Does this matter? Some statistics may help. The following chart is based
on analysis of the attendance at the first 200 faculty meetings of the
current system. The total is not 200, because we lack reliable information
on several meetings.
| Percentage of meetings in | ||||||
| which attendance fell below: | ||||||
| Years | Number of meetings | 50% | 40% | 30% | ||
| 1980-86 | 44 | 77 | 38.6 | 6.82 | ||
| 1986-1992 | 52 | 85 | 48.1 | 11.5 | ||
| 1992-97 | 53 | 79 | 54.7 | 17 | ||
| 1991-2002 | 41 | 83 | 56.1 | 26.8 | ||
In other words, the incidence of meeting with a quorum (50%) has not varied much over the decades. But the tendency to meet far below quorum (under 40 or even under 30%) has increased over time. In the 1980s, attendances over 40% outnumbered those under 40%; since then the reverse has been true. The incidence of truly poor attendance (under 30%) has increased dramatically. These figures underline the immediate need to identify a minimum level of acceptable attendance and then to live with it.
But does it matter? The preceding begs the question, but has it been a problem? Some argue that it has not. But some evidence suggests otherwise. Since many votes are not recorded in the minutes, for many issues it is impossible to reconstruct how few people actually have set policy. But some important vote totals are recorded. We know, for example, that Common Learning survived as part of the new general education proposals in 1994 by a vote of 33 to 18. In January 1998, a series of votes on the Institutional Animal Care and Use Committee proposals showed vote totals of 21-25, 16-19, and 22-6, before a faculty member finally called for the quorum. The policy on consenting sexual relations passed by a vote of 29-13 in April 1998. In all these instances, a minority of the faculty were voting, and even smaller minorities set policy. Nor could the absentees have been presumed to be in support, because in several cases the policy adopted had not appeared on the pre-distributed agenda. In March 2002, a vote of 18-16 established a promotion policy.
We do not know if better attendance would have altered any of these
votes. But we are likelier to get a more representative vote the higher
the turnout for the meeting. Doug Andrews provides the following example:
"Assuming
160 faculty members divided over
an issue with 55% in favor and 45% against, what's the chance that those
in the overall minority on the divisive issue actually have a majority
at the faculty meeting?
With this % attending the probability of misrepresentation is
10 24.5%
20 20.2%
30 15.7%
40 11.5%
50 7.6%
60 4.2%
70 1.7%
80 0.2%
90 0.0%"
Greater consensus on an issue will lessen the risk, but sharper division will increase the greater the risk. And we should note that this model understates the risk of unrepresentative results when those attending are not a random sample, as typically occurs.
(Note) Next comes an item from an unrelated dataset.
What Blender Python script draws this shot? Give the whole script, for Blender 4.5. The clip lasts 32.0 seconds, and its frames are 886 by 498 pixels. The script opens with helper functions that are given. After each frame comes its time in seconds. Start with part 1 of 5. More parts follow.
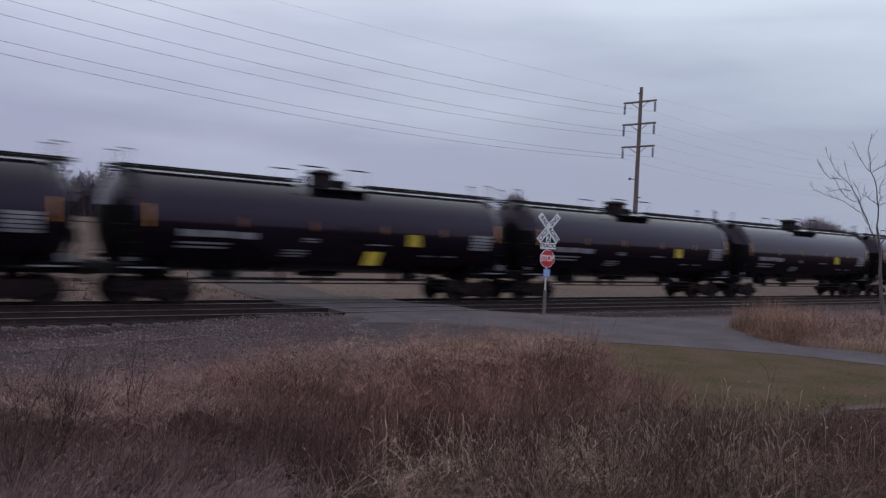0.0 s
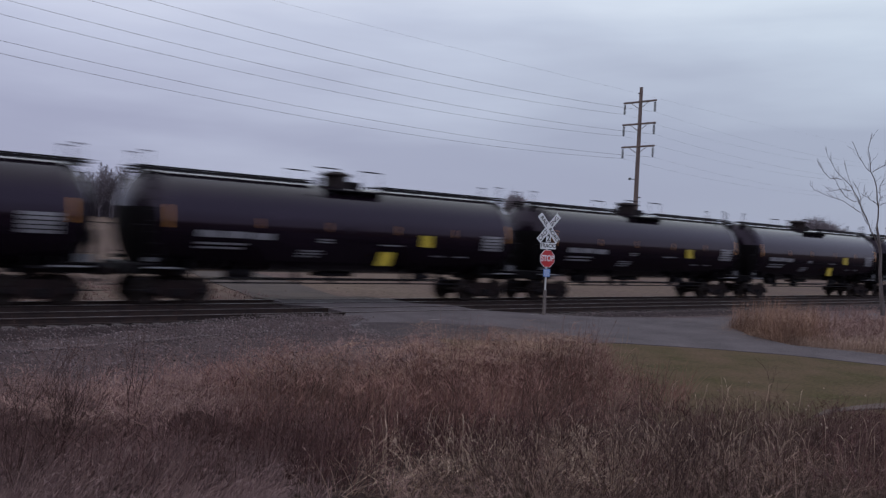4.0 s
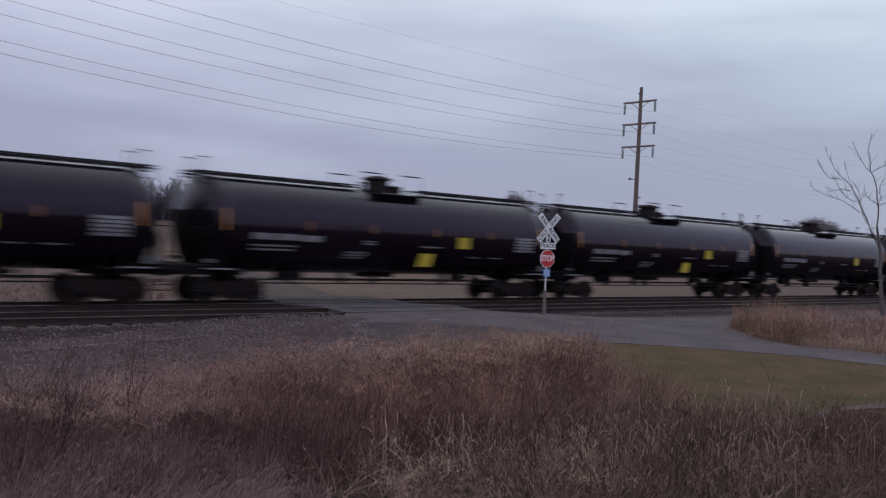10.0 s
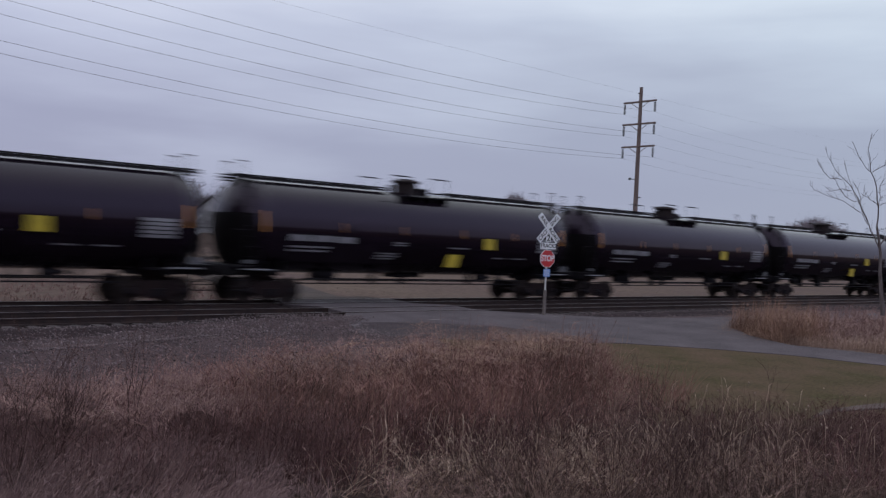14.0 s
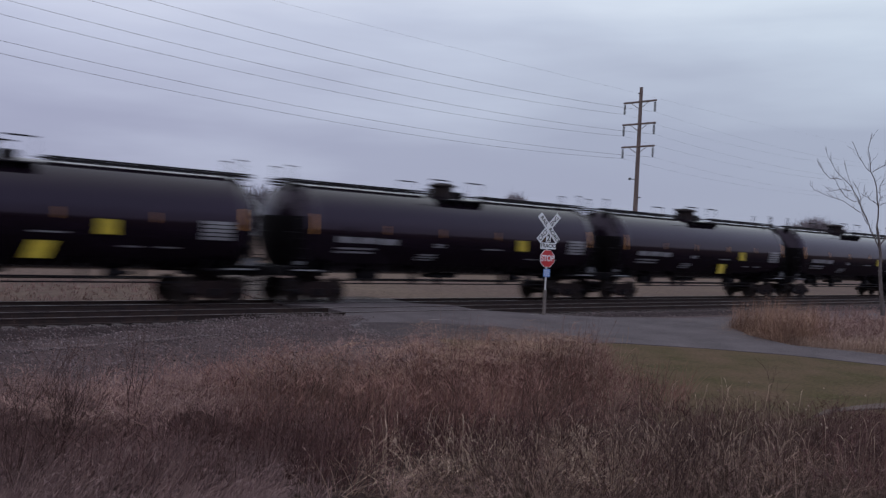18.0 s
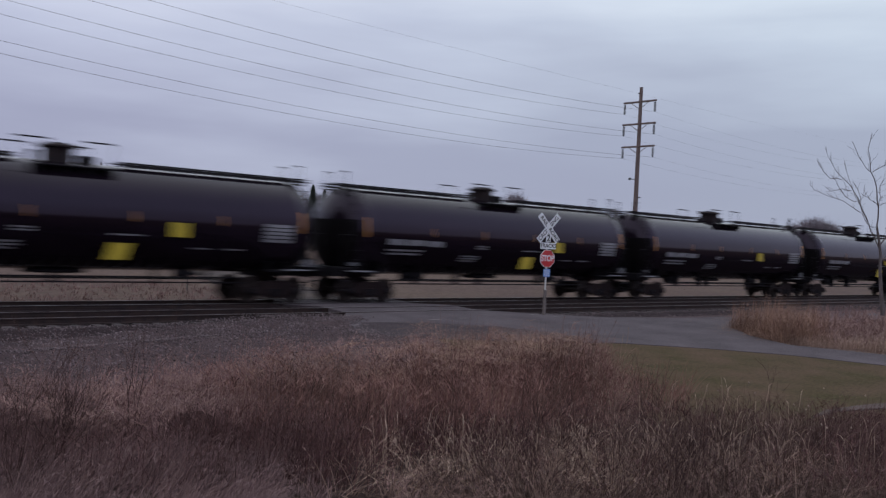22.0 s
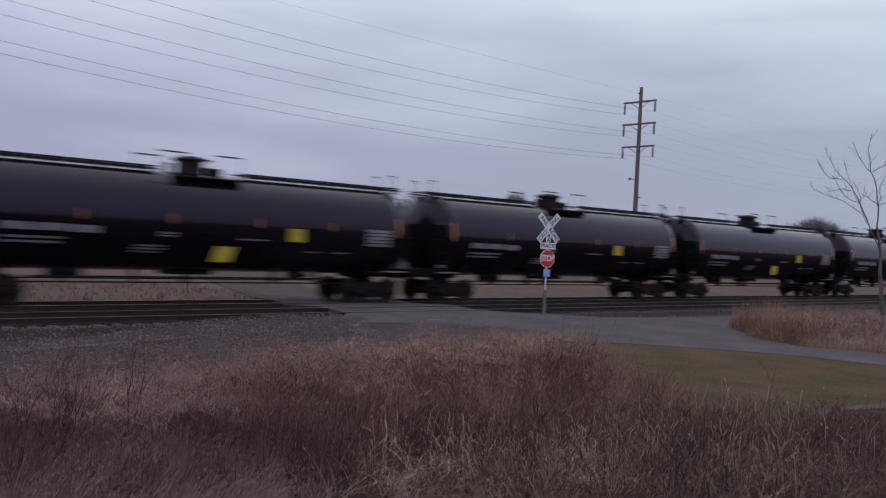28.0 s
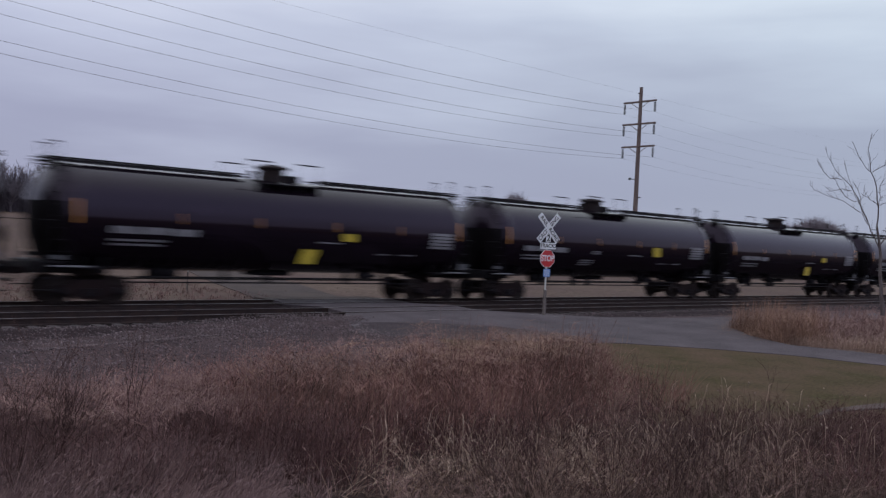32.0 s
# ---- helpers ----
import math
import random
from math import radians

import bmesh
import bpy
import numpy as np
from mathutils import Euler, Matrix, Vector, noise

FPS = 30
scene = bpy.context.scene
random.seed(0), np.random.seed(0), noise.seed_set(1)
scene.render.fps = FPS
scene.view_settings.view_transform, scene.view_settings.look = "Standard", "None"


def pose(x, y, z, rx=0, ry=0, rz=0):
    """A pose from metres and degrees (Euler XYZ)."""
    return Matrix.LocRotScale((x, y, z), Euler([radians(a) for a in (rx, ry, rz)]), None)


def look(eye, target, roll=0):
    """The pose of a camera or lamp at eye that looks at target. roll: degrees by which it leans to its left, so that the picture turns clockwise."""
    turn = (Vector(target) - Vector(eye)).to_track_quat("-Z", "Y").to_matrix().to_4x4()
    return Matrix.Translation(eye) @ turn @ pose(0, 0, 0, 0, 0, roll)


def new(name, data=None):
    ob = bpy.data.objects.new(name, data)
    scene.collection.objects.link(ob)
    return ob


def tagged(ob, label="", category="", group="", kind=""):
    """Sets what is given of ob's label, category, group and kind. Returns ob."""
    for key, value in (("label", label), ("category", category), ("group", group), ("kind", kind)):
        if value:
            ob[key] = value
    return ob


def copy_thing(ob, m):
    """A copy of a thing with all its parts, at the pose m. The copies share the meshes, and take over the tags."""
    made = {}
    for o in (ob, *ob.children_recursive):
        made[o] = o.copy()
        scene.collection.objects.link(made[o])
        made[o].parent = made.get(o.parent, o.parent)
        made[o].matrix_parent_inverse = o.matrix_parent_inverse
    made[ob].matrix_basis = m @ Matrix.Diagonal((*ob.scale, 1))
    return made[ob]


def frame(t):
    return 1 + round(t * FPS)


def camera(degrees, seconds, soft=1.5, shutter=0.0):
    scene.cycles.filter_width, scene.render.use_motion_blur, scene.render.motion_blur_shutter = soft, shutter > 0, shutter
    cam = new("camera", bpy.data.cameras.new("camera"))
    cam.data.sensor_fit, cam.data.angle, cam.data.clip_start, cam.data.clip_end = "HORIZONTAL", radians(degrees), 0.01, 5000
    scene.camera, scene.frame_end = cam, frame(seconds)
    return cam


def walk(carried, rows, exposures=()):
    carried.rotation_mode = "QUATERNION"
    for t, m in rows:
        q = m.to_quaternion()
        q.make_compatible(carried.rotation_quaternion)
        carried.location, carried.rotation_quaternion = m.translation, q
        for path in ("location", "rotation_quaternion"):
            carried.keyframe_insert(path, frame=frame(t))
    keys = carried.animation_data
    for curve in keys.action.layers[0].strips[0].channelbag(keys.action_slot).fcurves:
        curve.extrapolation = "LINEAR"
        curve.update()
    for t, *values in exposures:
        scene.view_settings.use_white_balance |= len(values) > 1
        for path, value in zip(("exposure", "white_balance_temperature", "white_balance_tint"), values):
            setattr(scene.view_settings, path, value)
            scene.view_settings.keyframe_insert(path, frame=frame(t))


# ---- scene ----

As an example of the problem, the votes concerning the 2003 calendar in the meetings of April, May, and September 2001 are suggestive. In April 2001, when the FEB announced its intention to propose a 14-week calendar, members moved to thwart the effort by creating a task force to study the question first. The motion passed. In the May meeting a reaction set in, and faculty members who wished to follow the plan originally announced by the FEB pushed through a motion adopting a 14-week calendar anyway. In September, the faculty agreed to create the task force after all and not to decide on switching calendars until after the calendar task force's report.
We cannot determine with finality what role attendance played in these results. But given the strong divisional nature of the debates, the following figures are at least suggestive. In the April meeting that thwarted the FEB's calendar intentions, attendance was 32%, but it varied considerably by division: 14% for the Arts, 30% for the Humanities, 50% for the Natural Sciences, and 29% for the Social Sciences. In the May meeting, when a coalition of Humanities faculty members pushed to reverse course, the pattern was much different: Arts-43%, Humanities-48%, Natural Sciences-38%, Social Sciences, 28%; overall attendance was 38%. In September, with overall attendance at 47%, attendance in all four areas lay between 43 and 49%.
In other words, in the meeting with disproportionately high Natural Science attendance, the faculty voted to delay by 34-24; in the meeting with disproportionately high Humanities attendance, the faculty voted instead to go ahead with the 14-week calendar 42-38; in the meeting with the highest overall attendance and the most balanced attendance, the faculty voted to compromise, 55-26-3. Other factors were surely involved, but it is difficult to escape the conclusion that the appearance of division within the faculty was produced, in part, by fluctuating and unrepresentative attendance.
It is of course possible that this is the only time that attendance
has ever affected an outcome in 22 years. But such is highly unlikely.
IV. Conclusions
Both sides are right: the problem has been with us for many years, and the problem has become worse. The current practice can only be sustained by common consent -- or open coercion - to ignore the rules. This approach cannot survive forever, and it could place the University at a serious disadvantage in a court of law if our internal practices were scrutinized closely. The current practice implies that absentees have given up their rights, a view for which there is no support in any of our rules.
The faculty has every right to set a reasonable quorum number or percentage, and two decades of experience have shown that 50% is too high. Whether the faculty should choose a lower percentage (40%, 33%, etc.) or a lower number (60, 50, etc.) is essentially a political call. For those seeking a different approach, another way of protecting the rights of the absentees would be to require higher majorities when meeting with a number below our expectations. (For example, 60% or 2/3 when attendance is adequate for meeting but still falls below a quorum).
But once reasonable quorum and/or voting percentage rules are chosen, all the rules associated with quorums should be honored. Robert's treats the rules associated with quorums as among the "fundamental principles of parliamentary procedure," the kind that cannot be suspended even with a 100% vote, the kind whose violations can be noted and acted upon long after the fact. In Robert's, absentees have rights, and others have duties to honor and to protect those rights.